Didn't say it was, but you Feminazis think too damn small so all yer battles don't mean jack squat.

Anonymous said...

When you read those women's image books but revert to the same old feelings, it reminds me of the diamond industry. Although everyone knows people have been murdered, maimed, forced into slavery for diamonds. Although it is proven we can create manmade diamonds for pennies that are indiscernable from authentic ones even by experts, the marketing of "a diamond is forever" and the "engagement ring" size and price=how much you are loved is still dominant. programming...

sojourness said...

Think small... how?

Anonymous said...

Meanin' it's like a hydra, doll. Feminists've only struck th' heads an' surprise, didn't get ya nowhere. Gotta find th' heart an' strike at it. Mind over matter an' all that jazz.

sojourness said...

Tell me you didn't just call me doll, lol.

Anonymous said...

now i feel pressured to respond, cuz u mentioned i would. At first i wasn't gonna say anything, i realized u were getting ur feelings out there and i didn't wanna be the "skinny friend who says its okay to be fat" or "skinny friends who says that you look great as you are".
I will glady accept the title as Friend Who Encourages Eye Brow Waxing. I'm confused as to what u meant by other 'beautifying techniques'. I sure hope this doesn't mean "i wear nonblack clothing items' =) [u know i love u, i can get away with that, right?]

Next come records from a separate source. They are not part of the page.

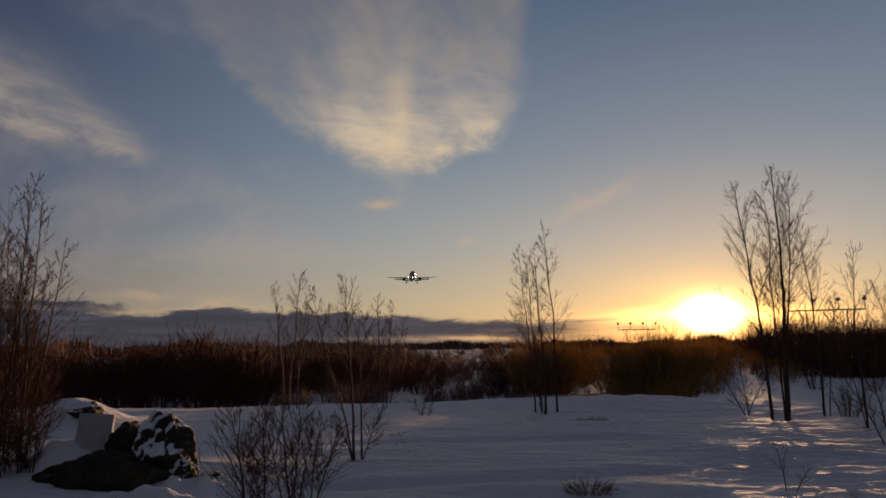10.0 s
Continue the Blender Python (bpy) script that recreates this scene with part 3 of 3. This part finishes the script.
grass_tuft("dry straw-coloured grass tuft poking out of snow", at(1.66, 8.3), 0.24, 0.17, 210, 1)
grass_tuft("small dry grass tuft poking out of snow", at(3.3, 15.7), 0.30, 0.14, 90, 2)
grass_tuft("small dry weeds poking out of snow", at(-0.84, 13.4), 0.10, 0.16, 14, 3)
grass_tuft("small dry weeds poking out of snow", at(-0.75, 12.6), 0.06, 0.12, 8, 4)
grass_tuft("small dry weeds poking out of snow", at(3.74, 7.5), 0.12, 0.26, 10, 5)
grass_tuft("small dry weeds poking out of snow", at(4.35, 7.9), 0.10, 0.22, 8, 6)
grass_tuft("small dry weeds poking out of snow", at(1.95, 15.6), 0.05, 0.10, 8, 7)

# ---- approach lights ----
STEEL = mottled("steel_weathered", (0.10, 0.09, 0.08), (0.26, 0.24, 0.21), 6, rough=0.45, metal=0.8, relief=0.1)
LAMP_BODY = mottled("lamp_body", (0.05, 0.05, 0.05), (0.12, 0.11, 0.10), 20, rough=0.5, relief=0.0)
LENS = mottled("lamp_lens", (0.35, 0.36, 0.38), (0.5, 0.5, 0.5), 9, rough=0.12, relief=0.0)


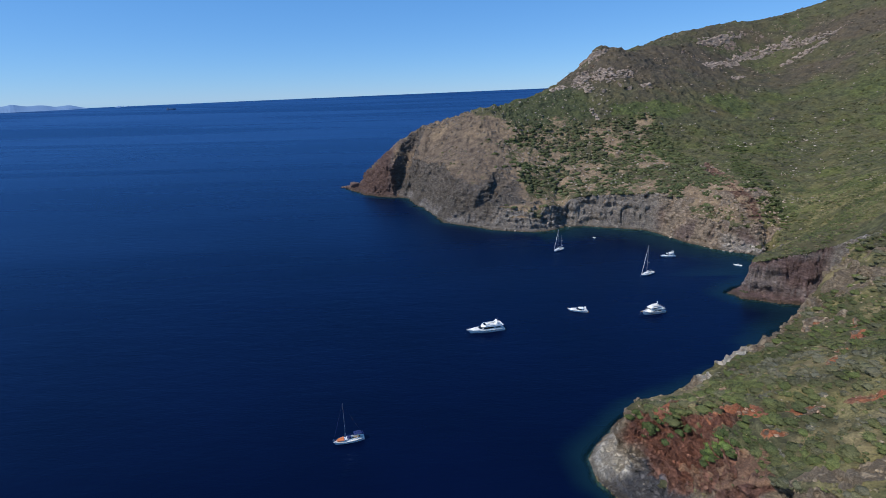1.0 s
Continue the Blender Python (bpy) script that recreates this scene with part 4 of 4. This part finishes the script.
def sailing_yacht(x, y, heading, length, beam, mast_at, mast_top, label, mizzen=0.0, canvas=None, orange=False):
    boat = boat_at("sailing_yacht", x, y, heading, label, "sailboat")
    rings, sheer = hull_rings(length, beam, 1.2, 0.88, 0.9, 0.66, 0.08, 1.9, 0.5, 18)
    hull_parts(boat, rings, sheer, GELCOAT, OFFWHITE, 0.07, 0.04, 0.6, 0.0, ANTIFOUL if orange else None)
    h, l = beam / 2, length / 2
    cabin = part("coachroof", house([(-0.12 * l, 0.58 * l, 0.56 * h, 0.3 * l, 0.78, 0), (-0.1 * l, 0.5 * l, 0.48 * h, 0.3 * l, 1.6, 0)]), GELCOAT, boat)
    for k in range(4):
        for s in (1, -1):
            a = (-0.02 + 0.1 * k) * l
            part("cabin_window", box(a, a + 0.07 * l, s * 0.53 * h - 0.04, s * 0.53 * h + 0.04, 1.25, 1.45, 0.03), SMOKED, cabin, "smoked glass")
    part("hatch", box(0.40 * l, 0.48 * l, -0.25, 0.25, 1.58, 1.68, 0.03), SMOKED, cabin)
    part("cockpit_floor", box(-0.78 * l, -0.14 * l, -0.42 * h, 0.42 * h, 0.8, 0.9, 0.01), TEAK, boat, "teak cockpit")
    for s in (1, -1):
        part("cockpit_coaming", box(-0.8 * l, -0.12 * l, s * 0.52 * h - 0.1, s * 0.52 * h + 0.1, 0.76, 1.3, 0.05), GELCOAT, boat)
    part("steering_wheel", rod([(-0.62 * l, 0.42 * math.cos(a * math.pi / 6), 1.45 + 0.42 * math.sin(a * math.pi / 6)) for a in range(13)], 0.025, 5), STEEL, boat)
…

btw, im really flattered u described me as that successful independent woman of the 00's. That made my day, i think so highly of u, and u used those words to describe lil' ol' me?

Also, the night before reading your blog, i had a moment of self esteem weakness (this is creepy, 2nd time your blog matches something i'm feeling). So lil' skinny me decided to take my measurements and see if i had one of those 34's- 24's thing going on. I don't and for a second i thought that if i go to the gym more maybe i could trim and inch off my waist and be 'ideal'. yuk! tell me about it. I got over it later, i promise you that from now on i will only take my own measurements to figure out what size to get when shopping online.